§ WHAT IS EXPECTED
Tally all lines containing the word "Vector". Give the number alone.
--------------------------------
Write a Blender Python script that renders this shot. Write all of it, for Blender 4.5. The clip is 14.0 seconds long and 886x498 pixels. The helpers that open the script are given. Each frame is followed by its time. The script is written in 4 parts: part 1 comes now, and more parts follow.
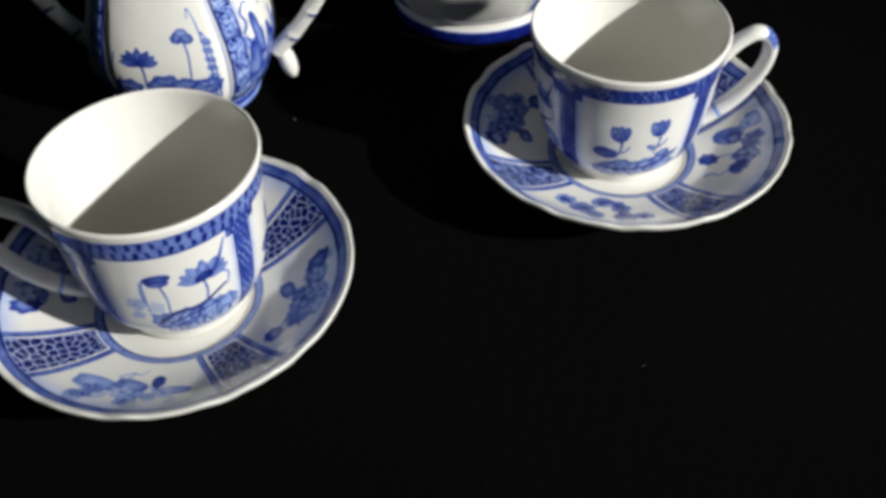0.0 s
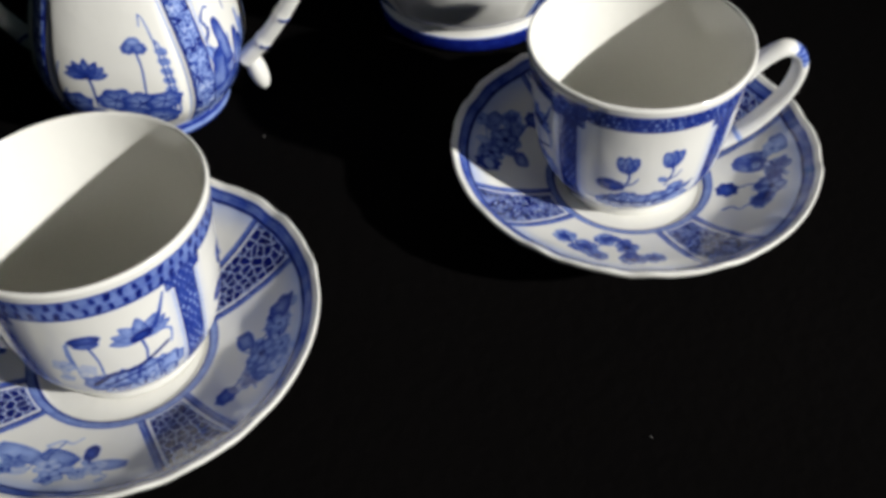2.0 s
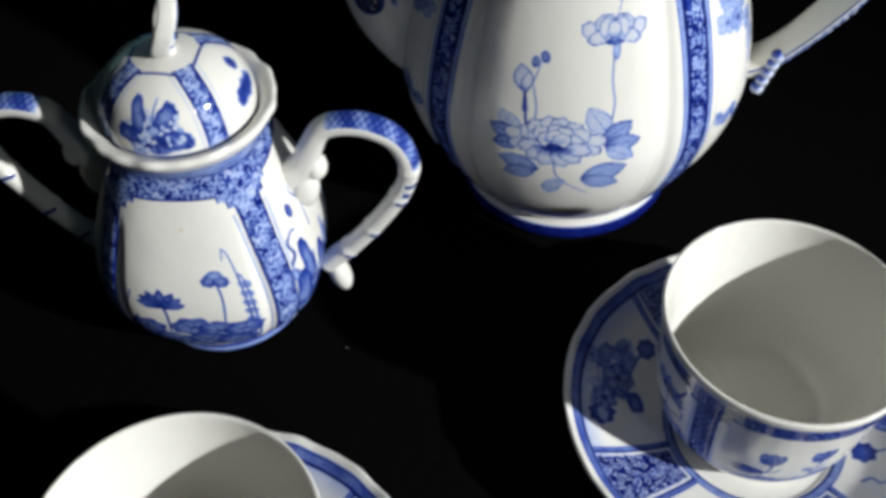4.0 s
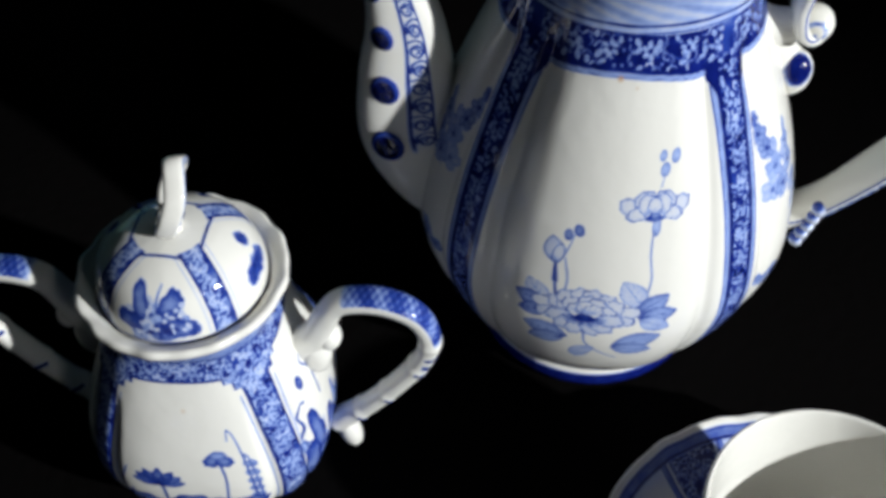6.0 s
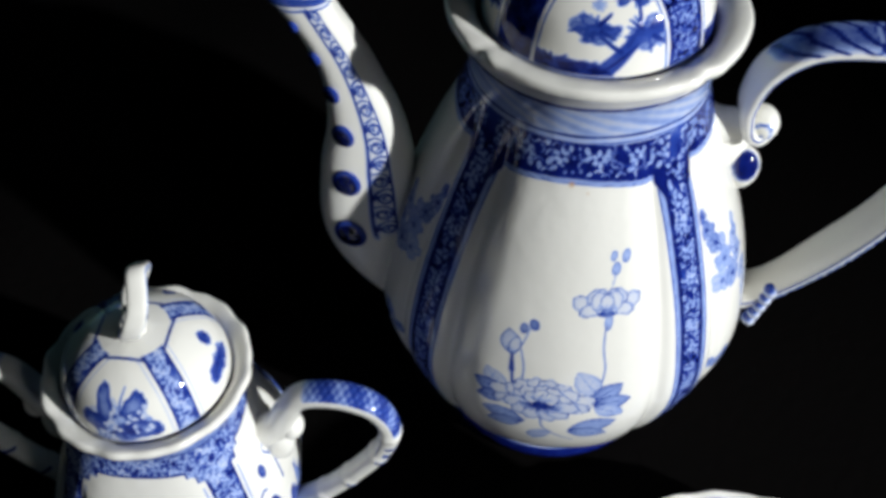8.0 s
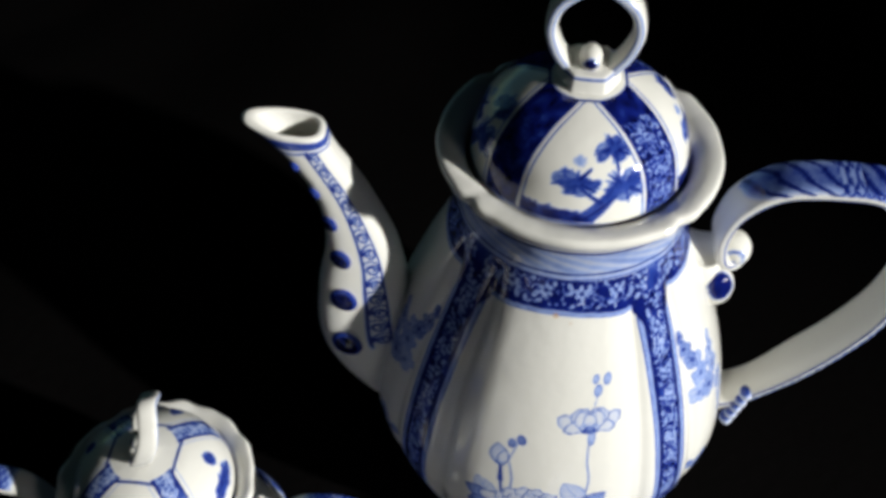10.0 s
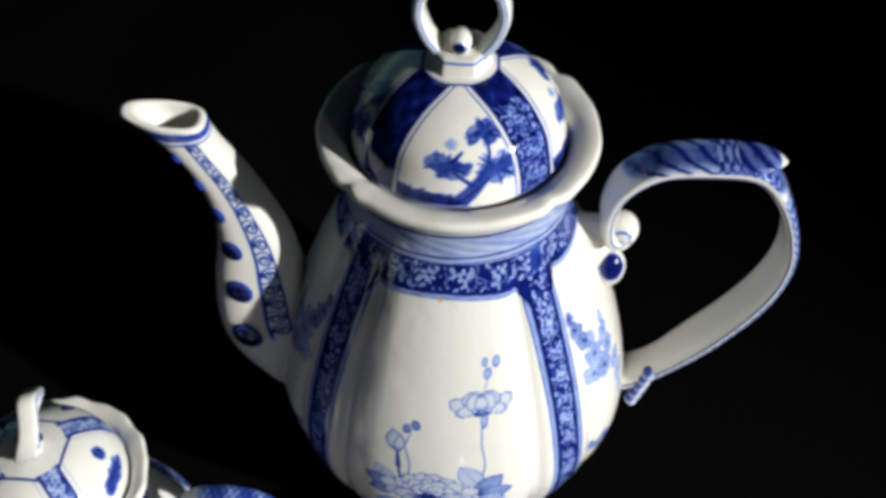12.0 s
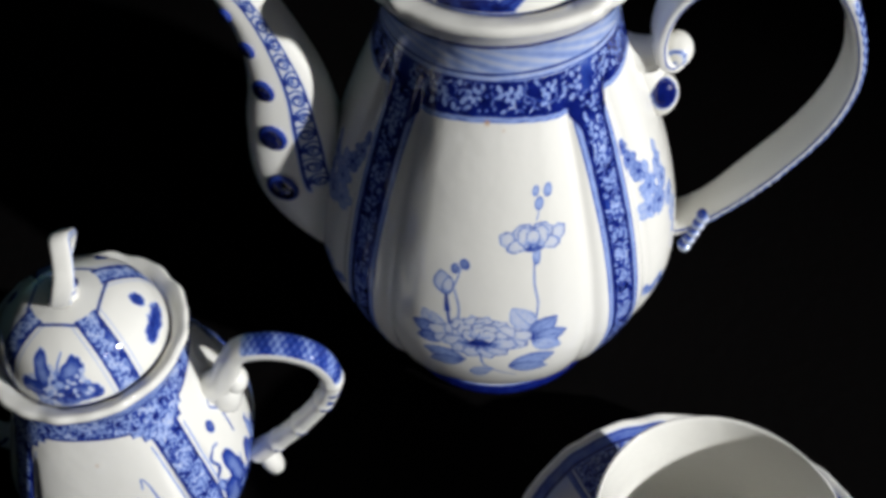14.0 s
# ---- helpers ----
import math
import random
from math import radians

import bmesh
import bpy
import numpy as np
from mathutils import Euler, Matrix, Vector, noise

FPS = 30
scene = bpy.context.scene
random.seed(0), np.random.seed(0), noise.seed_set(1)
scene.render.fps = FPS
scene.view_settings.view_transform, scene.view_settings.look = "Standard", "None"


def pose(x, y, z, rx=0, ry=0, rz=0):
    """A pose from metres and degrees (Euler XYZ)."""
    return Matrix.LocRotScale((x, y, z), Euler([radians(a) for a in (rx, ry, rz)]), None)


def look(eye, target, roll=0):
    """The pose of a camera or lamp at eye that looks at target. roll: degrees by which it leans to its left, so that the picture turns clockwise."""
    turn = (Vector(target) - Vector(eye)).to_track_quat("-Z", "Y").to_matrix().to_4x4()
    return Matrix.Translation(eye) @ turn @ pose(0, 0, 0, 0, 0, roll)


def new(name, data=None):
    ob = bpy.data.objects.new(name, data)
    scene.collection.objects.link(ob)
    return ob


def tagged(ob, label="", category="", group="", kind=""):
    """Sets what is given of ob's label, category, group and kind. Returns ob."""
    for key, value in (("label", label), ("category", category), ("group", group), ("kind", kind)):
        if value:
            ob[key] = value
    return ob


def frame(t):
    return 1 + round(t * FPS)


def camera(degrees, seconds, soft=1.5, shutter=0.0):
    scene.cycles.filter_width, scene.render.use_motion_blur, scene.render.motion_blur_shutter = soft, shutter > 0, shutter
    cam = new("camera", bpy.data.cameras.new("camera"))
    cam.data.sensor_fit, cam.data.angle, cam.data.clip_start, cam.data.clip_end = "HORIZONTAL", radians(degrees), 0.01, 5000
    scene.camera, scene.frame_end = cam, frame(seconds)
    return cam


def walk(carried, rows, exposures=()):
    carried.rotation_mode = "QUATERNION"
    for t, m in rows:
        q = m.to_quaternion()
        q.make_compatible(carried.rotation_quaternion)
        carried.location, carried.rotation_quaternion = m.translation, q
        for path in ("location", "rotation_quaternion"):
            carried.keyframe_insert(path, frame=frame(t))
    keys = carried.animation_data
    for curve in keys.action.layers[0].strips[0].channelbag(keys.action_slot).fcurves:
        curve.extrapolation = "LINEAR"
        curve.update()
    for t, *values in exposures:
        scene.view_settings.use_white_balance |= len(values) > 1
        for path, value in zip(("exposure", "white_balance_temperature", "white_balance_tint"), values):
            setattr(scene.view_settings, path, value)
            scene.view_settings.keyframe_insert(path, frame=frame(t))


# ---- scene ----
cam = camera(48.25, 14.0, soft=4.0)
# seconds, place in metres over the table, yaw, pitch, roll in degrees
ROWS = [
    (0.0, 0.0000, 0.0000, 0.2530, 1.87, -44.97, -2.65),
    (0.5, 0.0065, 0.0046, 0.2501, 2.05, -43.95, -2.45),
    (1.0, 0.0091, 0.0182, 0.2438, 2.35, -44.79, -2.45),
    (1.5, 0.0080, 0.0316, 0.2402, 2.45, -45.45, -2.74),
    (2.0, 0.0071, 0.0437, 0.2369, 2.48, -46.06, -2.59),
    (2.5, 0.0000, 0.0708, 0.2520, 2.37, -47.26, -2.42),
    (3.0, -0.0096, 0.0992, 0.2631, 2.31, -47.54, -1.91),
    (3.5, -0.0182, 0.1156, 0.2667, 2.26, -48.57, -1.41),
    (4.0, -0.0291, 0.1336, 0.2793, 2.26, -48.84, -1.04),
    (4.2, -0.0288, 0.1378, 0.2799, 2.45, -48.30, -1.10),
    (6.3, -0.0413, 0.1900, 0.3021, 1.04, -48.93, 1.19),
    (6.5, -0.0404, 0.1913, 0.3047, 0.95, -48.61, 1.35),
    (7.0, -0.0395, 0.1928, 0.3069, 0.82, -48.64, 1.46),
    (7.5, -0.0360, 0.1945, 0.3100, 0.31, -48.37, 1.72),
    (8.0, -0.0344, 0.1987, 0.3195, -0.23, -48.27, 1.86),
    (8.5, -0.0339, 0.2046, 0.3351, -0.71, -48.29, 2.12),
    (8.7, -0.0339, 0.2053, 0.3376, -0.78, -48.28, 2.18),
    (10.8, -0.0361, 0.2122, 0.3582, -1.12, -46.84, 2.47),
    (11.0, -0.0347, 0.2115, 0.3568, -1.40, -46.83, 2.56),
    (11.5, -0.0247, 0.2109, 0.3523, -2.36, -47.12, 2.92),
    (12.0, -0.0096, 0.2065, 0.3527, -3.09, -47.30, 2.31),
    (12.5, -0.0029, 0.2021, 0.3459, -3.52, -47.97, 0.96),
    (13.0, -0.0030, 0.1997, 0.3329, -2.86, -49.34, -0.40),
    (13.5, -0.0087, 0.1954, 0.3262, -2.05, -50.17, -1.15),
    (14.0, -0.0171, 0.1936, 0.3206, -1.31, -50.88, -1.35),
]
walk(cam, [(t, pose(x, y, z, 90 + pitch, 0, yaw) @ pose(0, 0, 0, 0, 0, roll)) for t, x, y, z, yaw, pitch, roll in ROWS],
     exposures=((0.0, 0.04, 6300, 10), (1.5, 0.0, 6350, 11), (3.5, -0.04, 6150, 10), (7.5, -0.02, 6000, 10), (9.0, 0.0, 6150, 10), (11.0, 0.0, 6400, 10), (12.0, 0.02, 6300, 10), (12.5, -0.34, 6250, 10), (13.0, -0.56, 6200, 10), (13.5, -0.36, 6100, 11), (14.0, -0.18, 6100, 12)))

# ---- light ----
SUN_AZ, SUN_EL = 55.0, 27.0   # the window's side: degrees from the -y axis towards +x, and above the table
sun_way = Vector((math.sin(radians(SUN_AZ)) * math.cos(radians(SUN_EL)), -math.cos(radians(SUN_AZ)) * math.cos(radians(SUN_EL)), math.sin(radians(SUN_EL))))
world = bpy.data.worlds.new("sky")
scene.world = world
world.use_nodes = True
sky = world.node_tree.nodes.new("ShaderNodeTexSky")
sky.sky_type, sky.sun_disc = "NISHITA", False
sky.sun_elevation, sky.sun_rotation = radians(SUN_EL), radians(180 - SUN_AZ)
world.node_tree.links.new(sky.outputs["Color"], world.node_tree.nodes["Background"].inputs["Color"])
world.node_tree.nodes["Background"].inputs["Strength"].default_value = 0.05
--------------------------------
§ SOLUTION FOR THIS EXERCISE
3